At least they aren’t now. But maybe they will be. Because this issue is likely to be a big dud.

Also re that Mikael Janin art – kind of a weird take on 60s/70s advertising art for this story.  I’m surprised Bruce isn’t wearing a smoking jacket.

10 COMMENTS

  1. It really seems like Mr. Cunningham is basically admitting that (at least the sales department of) DC views the actual story of the comic is of lesser importance than the physical object itself. Actually that makes perfect sense since Warner Bros. only values the nebulous notion of characters which can be licensed onto various products. I think in deference to this honesty we should follow their wishes and buy Batman. Although I suggest instead of the comic we get bedsheets, I mean it is much harder to spoil a bedsheet. At least until they come out of the package.

    So this reminds me a bit of the thoughts I had after watching the Last Jedi for the first time yesterday. I was debating what is worse for a corporate IP: never being allowed to change or having the company admit the story is meaningless. Somehow DC was able to do both to Batman in one fell swoop.

  2. It is COMPLETELY SHITTY that someone leaked Cunningham’s direct comments that was intended strictly for retailers — it’s almost as bad of a betrayal as the one DC foisted upon us. I am seriously sick at heart that a) a retailer would be as staggeringly stupid as to leak a statement like that (because that’s how you get NO statements in the future) and b) that a professional website would run that without double checking with DC that they want it “in the wild”

    I try not to wish ill of people, but whoever the leaker was has nothing but my ire and disrespect and literally set the course of publisher/retailer relationships back a decade.

    This is why we can’t have nice things.

    -B

  3. HAHAHA. They’ve been stringing suckers along all this time with this storyline. I love it. I can see comic stores now upset by the ending being status quo.

  4. How is it a news websites fault for running that statement? If their source proved authenticity, they should run it. Cunningham’s statement is newsworthy. Less dependence on not ruining the precious PR of DC should be the least of everyones problems.

  5. I think its really really sad, that the only marketing strategy the comics industry has ever found effective is to spoil their own stories right before they come out.
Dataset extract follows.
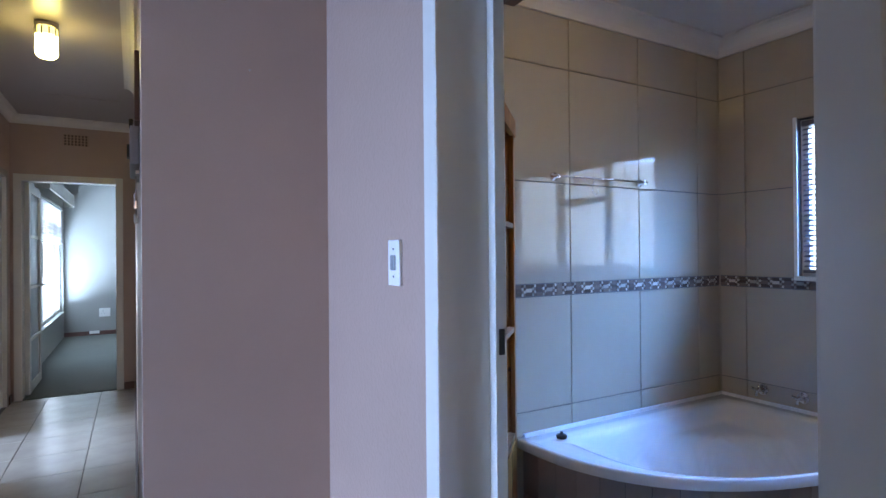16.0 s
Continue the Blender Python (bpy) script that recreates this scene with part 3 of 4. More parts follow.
# ---- windows ----
def window_y(name, x, s, y0, y1, z0, z1, bars, material, label, transom=None, sill=True):
    """A framed window in a wall along y; s is the way into the room."""
    w = tagged(new(name), label, "window", kind="structure")
    xa, xb = sorted((x - s * 0.085, x - s * 0.045))
    for a, b in ((y0, y0 + 0.04), (y1 - 0.04, y1)):
        part("frame_side", boxed(xa, xb, a, b, z0, z1, bevel=0.003), material, w)
    for a, b in ((z0, z0 + 0.04), (z1 - 0.04, z1)):
        part("frame_rail", boxed(xa + 0.001, xb - 0.001, y0 + 0.04, y1 - 0.04, a, b, bevel=0.003), material, w)
    for b in bars:
        part("mullion", boxed(xa + 0.002, xb - 0.002, b - 0.03, b + 0.03, z0 + 0.04, z1 - 0.04, bevel=0.003), material, w)
    cols = [y0 + 0.04] + [v for b in bars for v in (b - 0.03, b + 0.03)] + [y1 - 0.04]
    for k in range(0, len(cols), 2):
        pane = part("pane", boxed((xa + xb) / 2 - 0.002, (xa + xb) / 2 + 0.002, cols[k], cols[k + 1], z0 + 0.04, z1 - 0.04), GLASS, w, "clear glass pane")
        pane.visible_shadow = False
        if transom and k // 2 in transom[1]:
            part("transom", boxed(xa + 0.003, xb - 0.003, cols[k], cols[k + 1], transom[0] - 0.025, transom[0] + 0.025, bevel=0.003), material, w)
    if sill:
        part("sill", boxed(min(x, x + s * 0.02) - 0.02, max(x, x + s * 0.02), y0, y1, z0 - 0.02, z0 + 0.004, bevel=0.004), material, w)
    return w


def blind_y(x, y0, y1, z0, z1, label, step=0.026, tilt=28, deep=0.024, material=None):
    """A venetian blind hanging in a plane along y."""
    b = thing("venetian_blind", label, "blind", at=(x, (y0 + y1) / 2, z1))
    part("head_rail", boxed(x - 0.015, x + 0.015, y0, y1, z1 - 0.028, z1, bevel=0.003), material or SLAT, b)
    me = None
    z = z1 - 0.045
    while z > z0 + 0.02:
        if me is None:
            bm = bmesh.new()
            c, sn = math.cos(radians(tilt)) * deep / 2, math.sin(radians(tilt)) * deep / 2
            prism(bm, [(-c, -sn), (0, 0.0016), (c, sn), (c, sn + 0.0009), (0, 0.0026), (-c, -sn + 0.0009)], "y", y0 + 0.004, y1 - 0.004)
            first = link("slat", bm, material or SLAT)
            me = first.data
        else:
            first = new("slat", me)
        first.parent = b
        first.matrix_parent_inverse = Matrix.Translation(-b.matrix_basis.translation)
        first.matrix_basis = Matrix.Translation((x, 0, z))
        z -= step
    part("bottom_rail", boxed(x - 0.012, x + 0.012, y0, y1, z0, z0 + 0.016, bevel=0.003), material or SLAT, b)
    for y in (y0 + 0.12, (y0 + y1) / 2, y1 - 0.12):
        part("cord", tube(bmesh.new(), [(x + 0.013, y, z0), (x + 0.013, y, z1 - 0.02)], 0.001, 5), material or SLAT, b)
    return b


window_y("window_1", BX1, -1, 5.98, 7.645, 1.18, 2.02, [6.63, 7.15], WHITE_METAL, "white steel bathroom window with three lights", (1.72, (1,)))
blind_y(BX1 + 0.035, 5.995, 7.63, 1.20, 2.01, "white venetian blind drawn down over the bathroom window", 0.027, 30, 0.024, SLAT_SHADED)
win = bpy.data.objects["window_1"]
part("trim", boxed(BX1 - 0.010, BX1 + 0.004, 7.640, 7.658, 1.165, 2.03, bevel=0.002), WHITE_PLASTIC, win)
bars = thing("burglar_bars", "dark steel burglar bars with diamond patterns behind the blind", "burglar bars", at=(BX1 + 0.11, 6.9, 1.2))
for y0, y1, z0, z1 in ((6.02, 6.60, 1.22, 1.98), (6.66, 7.12, 1.74, 1.98), (7.18, 7.62, 1.22, 1.98)):
    ym, zm = (y0 + y1) / 2, (z0 + z1) / 2
    dz = (z1 - z0) * 0.38
    part("diamond", tube(bmesh.new(), [(BX1 + 0.115, ym, zm + dz), (BX1 + 0.115, y0 + 0.09, zm), (BX1 + 0.115, ym, zm - dz), (BX1 + 0.115, y1 - 0.09, zm), (BX1 + 0.115, ym, zm + dz)], 0.006, 6), BLACK, bars)
    for y in (y0 + 0.09, y1 - 0.09):
        part("bar", tube(bmesh.new(), [(BX1 + 0.115, y, z0), (BX1 + 0.115, y, z1)], 0.006, 6), BLACK, bars)
window_y("window_2", KX1, -1, 4.04, 4.95, 1.19, 1.98, [4.5], DARK_WOOD, "brown-framed kitchen window")
blind_y(KX1 - 0.02, 4.03, 4.96, 1.17, 1.99, "white venetian blind over the kitchen window", 0.027, 48, 0.024, SLAT_SHADED)
window_y("window_3", XW, 1, 13.9, 16.66, 0.42, 2.08, [14.8, 15.75], WHITE_METAL, "tall white-framed bedroom window", (1.62, (0, 1, 2)))
blind_y(XW - 0.02, 13.92, 16.64, 1.50, 2.06, "white venetian blind pulled up halfway on the bedroom window", 0.03, 25)
pelmet = thing("curtain_pelmet", "grey-white box pelmet above the bedroom window", "pelmet", at=(XW, 15.0, 2.1))
part("front", boxed(XW + 0.13, XW + 0.15, 13.75, 16.74, 2.10, 2.28, bevel=0.004), WHITE_METAL, pelmet)
part("top", boxed(XW, XW + 0.13, 13.75, 16.74, 2.26, 2.28), WHITE_METAL, pelmet)
part("end", boxed(XW, XW + 0.13, 16.72, 16.74, 2.10, 2.26), WHITE_METAL, pelmet)
part("end", boxed(XW, XW + 0.13, 13.75, 13.77, 2.10, 2.26), WHITE_METAL, pelmet)
window_y("window_4", LX0, 1, 1.95, 4.25, 0.5, 2.15, [2.7, 3.5], WHITE_METAL, "large white-framed living room window")
window_y("window_6", -4.4, 1, 6.87, 7.83, 0.2, 2.15, [7.35], WHITE_METAL, "tall white-framed window of the alcove")
# This unseen window is added only to house the warm fill lamp.
window_y("window_7", LX0, 1, -3.05, -1.15, 0.2, 2.15, [-2.1], WHITE_METAL, "white-framed window added out of view for fill light")
window_y("window_5", -4.4, 1, 9.3, 11.1, 0.8, 2.0, [10.2], WHITE_METAL, "white-framed side room window")
for nm, x, y0, y1, z0, z1 in (("backdrop_bathroom", BX1 + 1.2, 4.5, 9.2, 0.3, 3.4), ("backdrop_kitchen", KX1 + 1.2, 3.2, 4.45, 0.2, 3.4)):
    structure(nm, boxed(x, x + 0.02, y0, y1, z0, z1), OUTSIDE_BLUE if "bath" in nm else OUTSIDE_DIM, "bright overexposed daylight outside the window", "backdrop")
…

Speaks volumes to the state of things.

  6. All kinds of journalism class papers to be had in this story, it seems, both for the mainstream and for comics outlets.
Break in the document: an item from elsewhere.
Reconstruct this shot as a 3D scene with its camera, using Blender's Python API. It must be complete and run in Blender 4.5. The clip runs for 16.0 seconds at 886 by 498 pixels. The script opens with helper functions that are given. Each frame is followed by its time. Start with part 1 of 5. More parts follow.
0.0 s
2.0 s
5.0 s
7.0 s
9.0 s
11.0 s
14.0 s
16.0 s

    Probably the most important comics industry “leak” in the last half-century was DC’s Diamond agreement memo, which the Comics Journal ran in 1995. That was a clear case of a document that portended major changes for many of the businesses the magazine covered; it probably had to run, even knowing there was no way DC or Diamond was going to comment on it if asked.

    For this, my J-school professors would probably say that whoever got the initial message from the forum should have gone to the publisher saying, “We have this communication, and it’s of public interest; is it indeed from you, and do you want to take this chance to give my publication a statement that you intend to make public instead of this one, understanding that we still reserve the right to run the original?” In the internet era, though, post-it-all-now tends to be more the prevalent practice, for better or worse.

    The other is a bit more straightforward — a newspaper copy editor (and it probably was one here) who spoiled a movie yet to open in a headline would usually be up for reprimand. It wouldn’t be in readers’ best interests, and it would do harm to local businesses for no real benefit.

  7. Ehm, I NEVER expected them to get married. There was an upcoming Catwoman series planned! The sollicitation of #1 didn’t mention the wedding AT ALL! I don’t understand everybody being surprised. This is DC we’re talking about, the company that killed Superman and thought Doomsday Clock would make a good story. I admit their general level of quality is higher than Marvels’, and they know how to package and promote their collected editions better than Marvel, but at it’s base, it is a similar corporate company, not primarily concerned with stories, but with moving product, despite percieved best intentions of the creative people involved.

  8. Oh, I forgot: also the same company that pulled out of Batwoman’s wedding, thereby killing off a great series. So no, Corporate DC really doesn’t care about the stories as much as they pretend to do.